Give the data below again exactly as it stands. Omit the pictures.

################

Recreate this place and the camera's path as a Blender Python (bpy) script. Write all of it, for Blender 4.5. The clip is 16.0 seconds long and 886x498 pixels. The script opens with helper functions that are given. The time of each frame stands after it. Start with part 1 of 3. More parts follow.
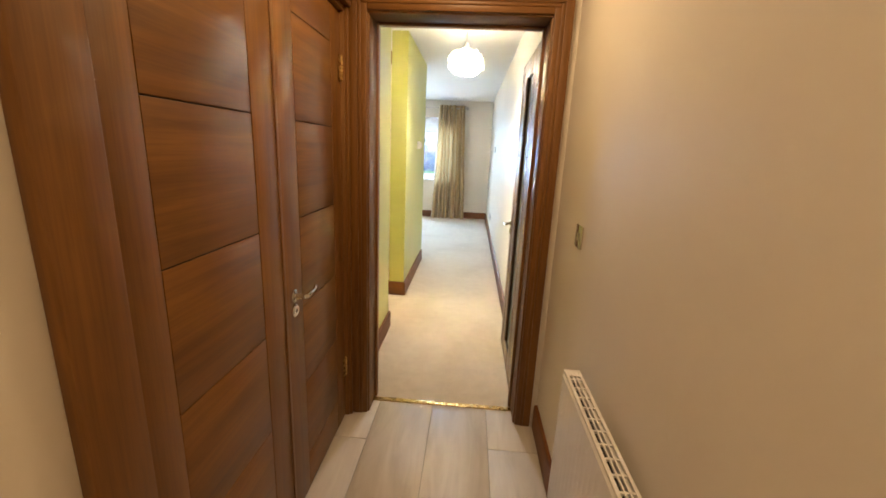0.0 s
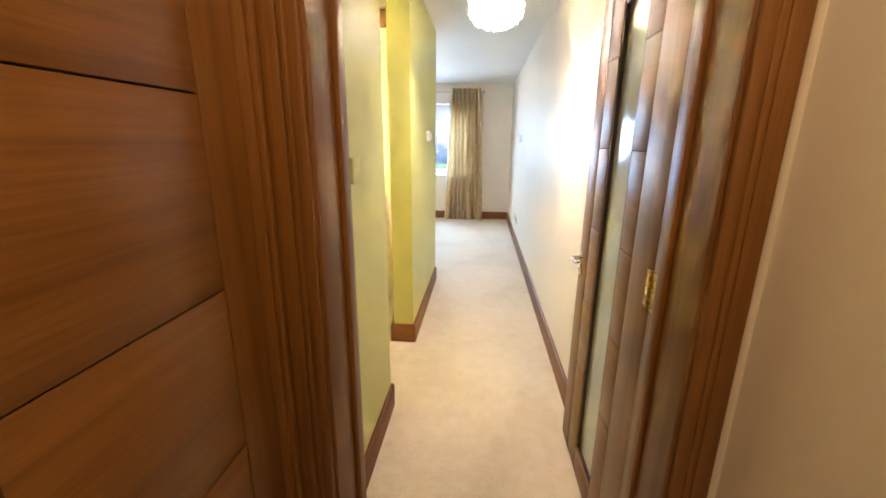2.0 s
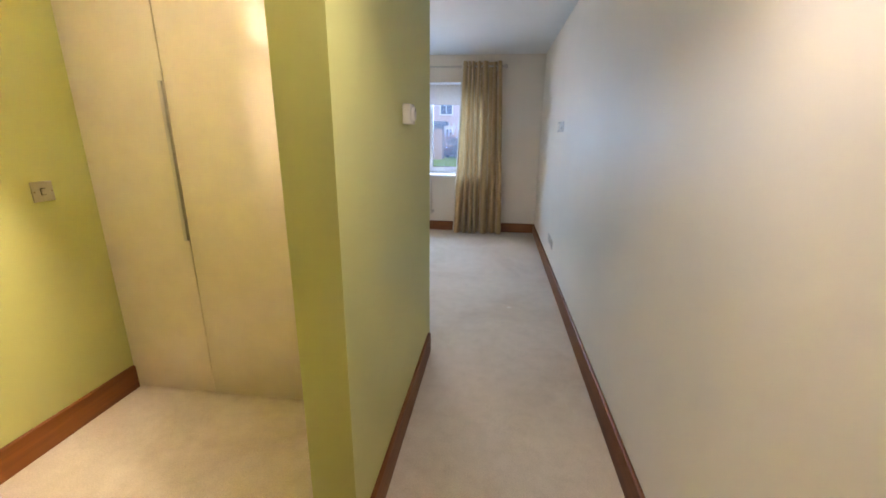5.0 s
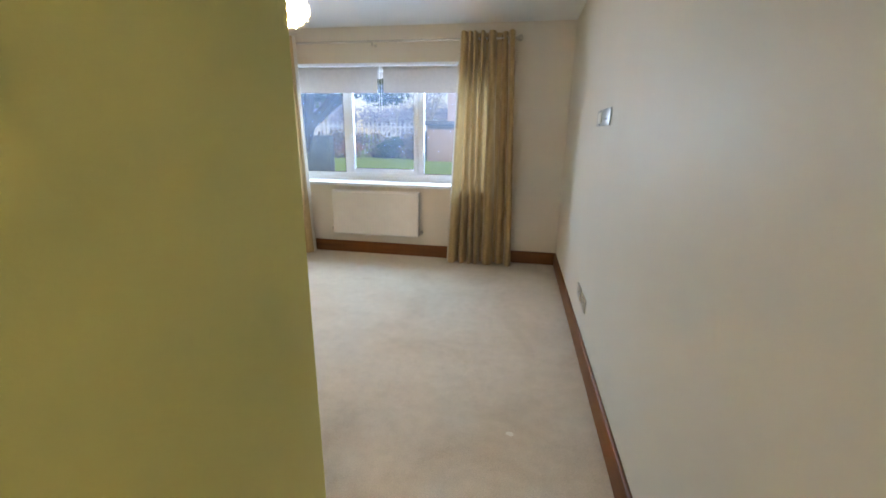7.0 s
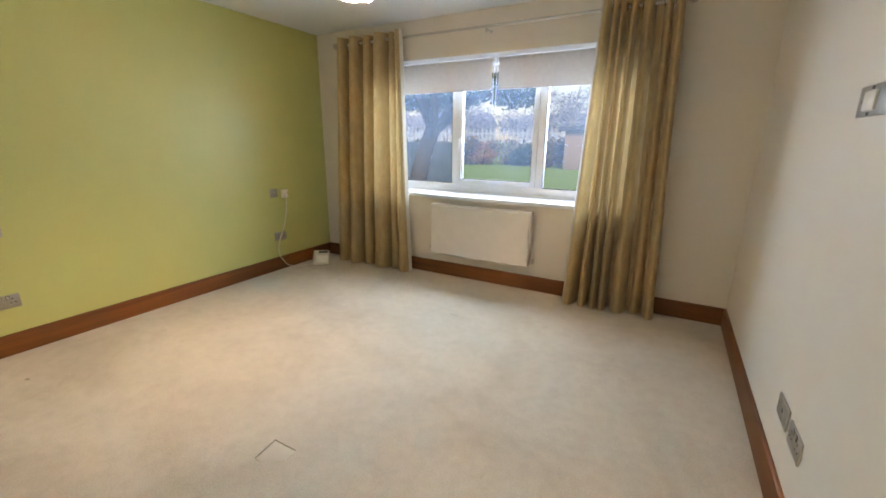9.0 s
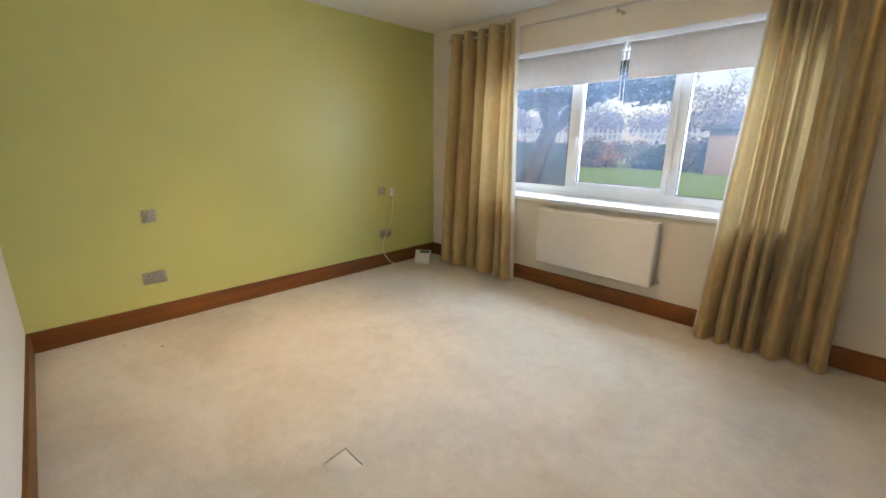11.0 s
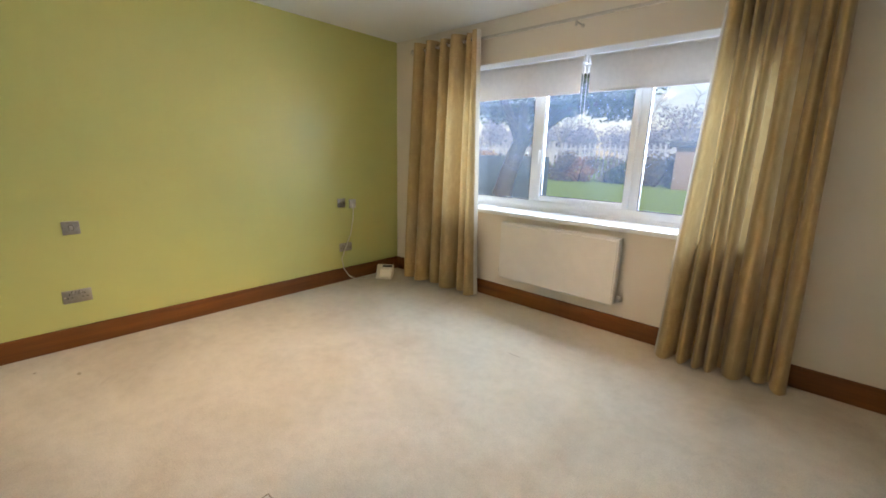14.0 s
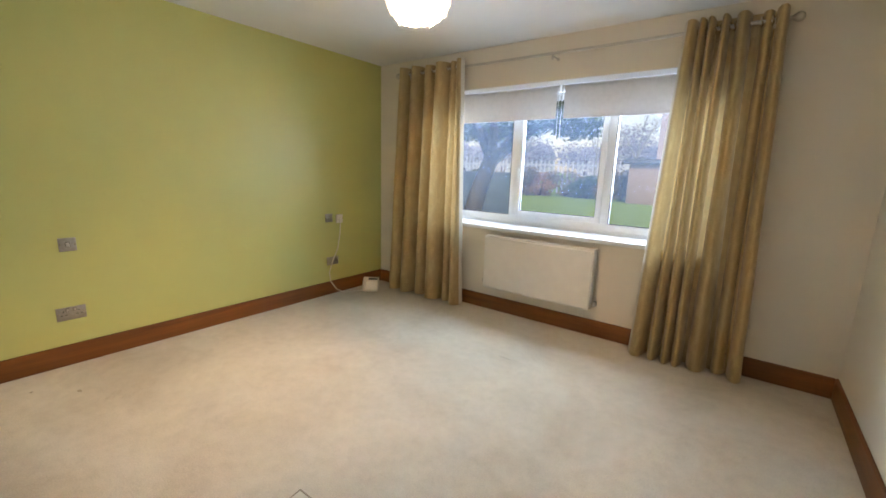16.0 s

################

**OUTPUT FOR THIS EXERCISE**
Recreate this place and the camera's path as a Blender Python (bpy) script. Write all of it, for Blender 4.5. The clip is 16.0 seconds long and 886x498 pixels. The script opens with helper functions that are given. The time of each frame stands after it. Start with part 1 of 3. More parts follow.
0.0 s
2.0 s
5.0 s
7.0 s
9.0 s
11.0 s
14.0 s
16.0 s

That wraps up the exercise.